▶ Exercise instructions:
Go through the material and write it all out exactly, minus the pictures.

########

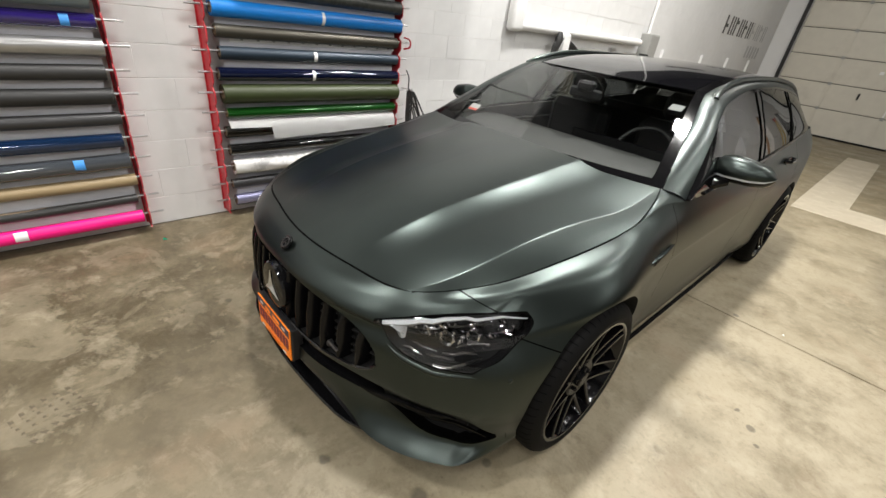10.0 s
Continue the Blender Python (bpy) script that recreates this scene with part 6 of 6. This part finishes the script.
# litter on the floor
for x, y, w_, m_, words in ((-1.675, -.084, .02, film("green_scrap", (0.01, 0.35, 0.2), .6), "tiny green plastic scrap on the floor"), (.944, .163, .008, M_PAPER, "tiny white paper scrap on the floor"), (1.428, 2.729, .012, M_PAPER, "tiny white paper scrap on the floor"), (2.309, 1.529, .012, M_BROWN, "small dried leaf scrap on the floor"), (2.675, 1.632, .015, M_BROWN, "small dried leaf scrap on the floor"), (.735, .02, .012, M_DULLBLK, "small dried leaf scrap on the floor")):
    bm = bmesh.new()
    pts = [bm.verts.new((w_ * math.cos(a) * (1 + .4 * math.sin(3 * a)), .6 * w_ * math.sin(a), .002 + .3 * w_ * abs(math.cos(a)))) for a in np.linspace(0, 2 * math.pi, 9)[:-1]]
    c_ = bm.verts.new((0, 0, .003))
    for k in range(8):
        bm.faces.new((c_, pts[k], pts[(k + 1) % 8]))
    bmesh.ops.solidify(bm, geom=bm.faces[:], thickness=.001)
    ob = part("litter", bm, m_)
    ob.matrix_basis = pose(x, y, .0015, 0, 0, x * 200)
    tagged(ob, words, "litter", "litter on the floor")

# faint tyre tread print left in the dust
tp_ = thing("tread_print", "faint dusty shoe tread print on the concrete floor", "mark", pose(-.40, -.765, 0.0002, 0, 0, 115) @ Matrix.Diagonal((1.3, 1.15, 1, 1)))
M_DUST = mat("dark_dust_print", (0.125, 0.102, 0.066), 0.8, grain=0.4, scale=60, stain=((0.20, 0.167, 0.112), 45, 0.46, 0.58))
for i in range(6):
    for y0, h_, sk in ((-.085, .040, 12), (-.022, .014, 70), (.010, .014, 75), (.048, .038, -10)):
        ob = part("tread_mark", boxes((-.006, -h_ / 2, 0, .006, h_ / 2, .0007), bevel=0), M_DUST, tp_, smooth=False)
        ob.matrix_basis = pose(-.075 + i * .030, y0 + .016 * math.sin(i * .6), 0, 0, 0, sk)
# ---- painted blocks of the left wall ----
def block_mesh(l):
    bm = bmesh.new()
    box(bm, -.010, 0, 0, .0, l, .1965, bevel=.0014)
    me = bpy.data.meshes.new("block")
    bm.to_mesh(me)
    bm.free()
    me.materials.append(M_BLOCK)
    return me


ME_FULL = block_mesh(.3999)
near, rest_v, rest_f = 0, [], []
bm = bmesh.new()
for row in range(int(CEIL / .2)):
    y = -2.6 - (.2 if row % 2 else 0)
    while y < GY - .2:
        l = min(.3975, GY - .2 - y)
        dx_ = random.uniform(-.0012, .0012)
        if row < 13 and -1.0 <= y < 7.2 and l > .39 and near < 300:
            ob = new("block", ME_FULL)
            ob.location = (WX - .0115 + dx_ + .01, y + .001, row * .2 + .003)
            ob.parent = wall_left
            near += 1
        else:
            box(bm, WX - .0115 + dx_, y + .001, row * .2 + .003, WX - .0015 + dx_, y + .001 + l, row * .2 + .1975)
        y += .4
ob = part("block_rest", bm, M_BLOCK, wall_left, smooth=False)
ob["kind"] = "stuff"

########

▶ The solution:
10.0 s
Continue the Blender Python (bpy) script that recreates this scene with part 6 of 6. This part finishes the script.
# litter on the floor
for x, y, w_, m_, words in ((-1.675, -.084, .02, film("green_scrap", (0.01, 0.35, 0.2), .6), "tiny green plastic scrap on the floor"), (.944, .163, .008, M_PAPER, "tiny white paper scrap on the floor"), (1.428, 2.729, .012, M_PAPER, "tiny white paper scrap on the floor"), (2.309, 1.529, .012, M_BROWN, "small dried leaf scrap on the floor"), (2.675, 1.632, .015, M_BROWN, "small dried leaf scrap on the floor"), (.735, .02, .012, M_DULLBLK, "small dried leaf scrap on the floor")):
    bm = bmesh.new()
    pts = [bm.verts.new((w_ * math.cos(a) * (1 + .4 * math.sin(3 * a)), .6 * w_ * math.sin(a), .002 + .3 * w_ * abs(math.cos(a)))) for a in np.linspace(0, 2 * math.pi, 9)[:-1]]
    c_ = bm.verts.new((0, 0, .003))
    for k in range(8):
        bm.faces.new((c_, pts[k], pts[(k + 1) % 8]))
    bmesh.ops.solidify(bm, geom=bm.faces[:], thickness=.001)
    ob = part("litter", bm, m_)
    ob.matrix_basis = pose(x, y, .0015, 0, 0, x * 200)
    tagged(ob, words, "litter", "litter on the floor")

# faint tyre tread print left in the dust
tp_ = thing("tread_print", "faint dusty shoe tread print on the concrete floor", "mark", pose(-.40, -.765, 0.0002, 0, 0, 115) @ Matrix.Diagonal((1.3, 1.15, 1, 1)))
M_DUST = mat("dark_dust_print", (0.125, 0.102, 0.066), 0.8, grain=0.4, scale=60, stain=((0.20, 0.167, 0.112), 45, 0.46, 0.58))
for i in range(6):
    for y0, h_, sk in ((-.085, .040, 12), (-.022, .014, 70), (.010, .014, 75), (.048, .038, -10)):
        ob = part("tread_mark", boxes((-.006, -h_ / 2, 0, .006, h_ / 2, .0007), bevel=0), M_DUST, tp_, smooth=False)
        ob.matrix_basis = pose(-.075 + i * .030, y0 + .016 * math.sin(i * .6), 0, 0, 0, sk)
# ---- painted blocks of the left wall ----
def block_mesh(l):
    bm = bmesh.new()
    box(bm, -.010, 0, 0, .0, l, .1965, bevel=.0014)
    me = bpy.data.meshes.new("block")
    bm.to_mesh(me)
    bm.free()
    me.materials.append(M_BLOCK)
    return me


ME_FULL = block_mesh(.3999)
near, rest_v, rest_f = 0, [], []
bm = bmesh.new()
for row in range(int(CEIL / .2)):
    y = -2.6 - (.2 if row % 2 else 0)
    while y < GY - .2:
        l = min(.3975, GY - .2 - y)
        dx_ = random.uniform(-.0012, .0012)
        if row < 13 and -1.0 <= y < 7.2 and l > .39 and near < 300:
            ob = new("block", ME_FULL)
            ob.location = (WX - .0115 + dx_ + .01, y + .001, row * .2 + .003)
            ob.parent = wall_left
            near += 1
        else:
            box(bm, WX - .0115 + dx_, y + .001, row * .2 + .003, WX - .0015 + dx_, y + .001 + l, row * .2 + .1975)
        y += .4
ob = part("block_rest", bm, M_BLOCK, wall_left, smooth=False)
ob["kind"] = "stuff"